Так. И что теперь с ней делать, с ожившей реальностью?

Простые люди оттуда.

Им тоже — смотри-ка — проще.

Значительно проще, чем этим, с маникюрами, и котами, и чау-чау.

Откуда ни возьмись, вспоминается однокурсник Руслан из города Сумы с его меховой шапкой-ушанкой, сшитой из Тузика. «Хороший был, настоящий сторож». Пришло время, и сторож пошел на шапку. А потом, через тридцать лет, пришло время — и я поехал волонтером на границу, кормить беженцев из Мариуполя, и вспомнил чертову шапку из Тузика — темно-коричневую, высокую, с завязочками.

Простые люди.

Тутошние – не замечают. А если и замечают, то как новый поворот телешоу.

Тамошние без видимых усилий обживают эту новую реальность, свалившуюся на них 24 февраля.

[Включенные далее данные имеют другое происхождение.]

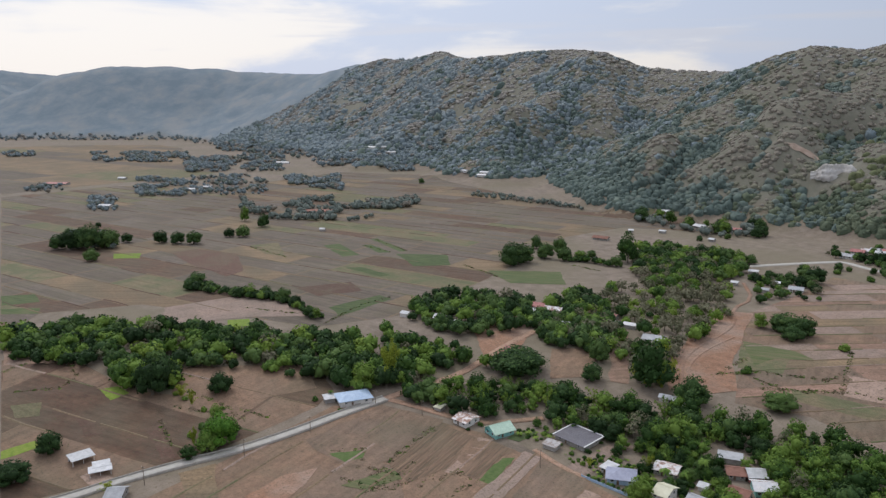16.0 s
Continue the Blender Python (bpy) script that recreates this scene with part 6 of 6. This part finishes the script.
def weeds(poly, gap, fresh, seed, label, low=-0.1):
    """Clumps of weeds that gather in uneven patches and lines."""
    rng = np.random.default_rng(seed)
    x, y = scatter(poly, gap, rng)
    patchy = ripple(x, y, 34.0, seed) + 0.6 * ripple(x, y, 11.0, seed + 2)
    keep = patchy + rng.normal(scale=0.3, size=len(x)) > low + 0.85
    x, y = x[keep], y[keep]
    kinds = rng.choice(["fresh", "dull", "dead"], len(x), p=[fresh, 0.5 - fresh / 2, 0.5 - fresh / 2])
    merged("weeds", x, y, rng.uniform(0.3, 1.0, len(x)), kinds, label, "weeds", seed, WEEDS, [M_LAWN, M_GREENISH, M_STUBBLE, M_BARK])


def weed_lines(lines):
    """Weeds and low bushes grown along banks and ditches."""
    rng = np.random.default_rng(len(lines) * 7)
    xs, ys = [], []
    for line in lines:
        for (ax, ay), (bx, by) in zip(line, line[1:]):
            n = max(2, int(math.hypot(bx - ax, by - ay) * 1.6))
            s = rng.random(n)
            xs.append(ax + s * (bx - ax) + rng.normal(scale=0.7, size=n))
            ys.append(ay + s * (by - ay) + rng.normal(scale=0.7, size=n))
    x, y = np.concatenate(xs), np.concatenate(ys)
    kinds = rng.choice(["fresh", "dull", "dead"], len(x), p=[0.5, 0.35, 0.15])
    merged("weeds", x, y, rng.uniform(0.6, 2.2, len(x)), kinds, "green weeds and low bushes along field banks", "weeds", 9, WEEDS, [M_GREEN, M_GREENISH, M_STUBBLE, M_BARK])


weeds([(-160, 225), (-60, 245), (10, 200), (60, 175), (0, 150), (-110, 160)], 1.7, 0.2, 3, "scattered dry weeds on the bare field")
weeds([(-330, 130), (-235, 185), (-200, 175), (-200, 120), (-290, 20), (-330, 60)], 1.8, 0.25, 4, "scattered weeds over the ploughed plots")
weeds([(-470, -20), (-380, 90), (-335, 125), (-310, 60), (-300, -20)], 1.9, 0.3, 5, "scattered weeds over the small brown plots")
weeds([(-300, 300), (-180, 330), (-150, 430), (-240, 520), (-330, 430), (-330, 350)], 2.8, 0.3, 6, "scattered weeds over the terraced plots", 0.0)
weeds([(0, 270), (150, 300), (150, 420), (60, 400), (-60, 300)], 2.4, 0.25, 7, "scattered weeds between the paddies", 0.1)
weeds([(-800, 60), (-420, 240), (-450, 420), (-700, 480), (-950, 300)], 5.0, 0.4, 8, "scattered bushes and weeds over the plain", 0.1)
weed_lines([[(-272, 109), (-260, 123), (-254, 122), (-251, 114), (-255, 104)], [(-265, 108), (-264, 120)], [(-259, 108), (-257, 121)], [(-269, 98), (-256, 105)], [(-292, 101), (-286, 116), (-278, 111)], [(-267, 129), (-260, 116), (-253, 106)], [(-255, 133), (-245, 121)], [(-253, 140), (-245, 143), (-235, 130)], [(-273, 122), (-292, 152)]])
weed_lines([[(-377, 59), (-355, 73), (-337, 76)], [(-366, 49), (-355, 60), (-346, 71)], [(-439, -23), (-448, -7), (-440, 9), (-416, 11), (-406, 2)], [(-354, 42), (-328, 43)], [(-411, -17), (-407, 0)], [(-348, 79), (-335, 87)], [(-407, 55), (-381, 73)]])
weed_lines([[(-432, 144), (-464, 186), (-474, 212)], [(-496, 115), (-454, 151)], [(-536, 117), (-565, 97)], [(-650, 262), (-609, 272)], [(-674, 283), (-607, 287)], [(-697, 168), (-636, 185)], [(-534, 304), (-487, 307)], [(-491, 380), (-464, 387)]])
weed_lines([[(-271, 120), (-286, 141), (-291, 155)], [(-249, 132), (-252, 139), (-245, 144)], [(-238, 135), (-242, 147)], [(-276, 125), (-281, 138)], [(-267, 298), (-259, 319), (-235, 340)], [(-246, 304), (-216, 340), (-179, 355)], [(-266, 299), (-272, 330)], [(-233, 337), (-233, 357), (-249, 384)]])
weed_lines([[(-68, 219), (-59, 210)], [(74, 335), (81, 333), (91, 302), (98, 291)], [(87, 301), (102, 291)], [(-230, 353), (-222, 337), (-232, 317)], [(-263, 312), (-232, 317)], [(35, 267), (44, 272)], [(101, 288), (110, 284)], [(-31, 205), (-24, 202)], [(-12, 325), (3, 338), (16, 345)]])


def straw_heaps(poly, gap, label):
    """Rows of small heaps of straw left on a plot."""
    rng = np.random.default_rng(12)
    x, y = scatter(poly, gap, rng)
    vs, fs, at = [], [], 0
    for px, py in zip(x, y):
        r = rng.uniform(0.5, 1.0)
        v = ICO1[0] * (r, r * rng.uniform(0.6, 1.0), 0.5 * r) + (px, py, height(px, py) + 0.1)
        vs.append(v + rng.normal(scale=0.08, size=v.shape))
        fs.append(ICO1[1] + at)
        at += len(v)
    tagged(new("straw_heap", mesh_of("straw_heap", np.concatenate(vs), np.concatenate(fs), [M_STUBBLE])), label, "straw", kind="stuff")


straw_heaps([(46, 384), (56, 389), (66, 353), (47, 350)], 2.6, "small heaps of straw on a dry plot")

— И кофе мне можно? Три в одном есть, со сливками?

— Нету.

— Тогда любое.

Ни в интонации, ни в жесте — загребла рукой, будто отгоняя мошку, — ни в единой черточке щекастого лица не отыскать отголоска подвалов, обстрелов, нечистой технической воды взамен питьевой. А ведь она оттуда — из подвалов, из-под обстрелов. Те, кому было где остаться — остались.

Две женщины слева от нее с термосами для горячей воды — одной она касается плечом, другая чуть позади — похожи на тяжелых больных, которых недобрая медсестра заставила встать и дойти до пищеблока: главное — ни на что не отвлекаться, не рассеивать внимания, сил совсем немного, а еще добираться назад. Смотреть на них трудно, скребет под ребрами. Я и не смотрю. Смотрю на бодрую монолитную тетку, которая ждет свои шесть порций.

«Ну, давай, договаривай», — подначиваю себя. И договариваю: «Как было бы просто, если бы все они выглядели несчастными. Благородное фотогеничное горе. А тут — вот».

Старшие сыновья помогли Венере перетащить тарелки к ограждению, облюбованному семейством. Младшие, мальчик и девочка, уныло ковыряют гречку, старшие — трое пацанов, над чем-то похохатывают, едят с аппетитом.

Не думал, что когда-нибудь в голове моей бесконтрольно, вытерев ноги об ошметки нравственных императивов, будут разгуливать такие мысли — о маленьком человеке на фоне большой СВО. Дома изругал бы себя и запретил. Но тут, с пластиковыми тарелками остывающего супа на крепнущем ветру — можно.

Неудачно разворачиваюсь к ветру лицом, и суп из обеих тарелок выдувает прямиком мне на куртку — бурным вермишелево-морковным фонтаном. Теперь и я сам, в жиру и налипших соринках, — человек хотя бы снаружи опростившийся. И хорошо. И ладно. Меньше снобизма, больше живучести.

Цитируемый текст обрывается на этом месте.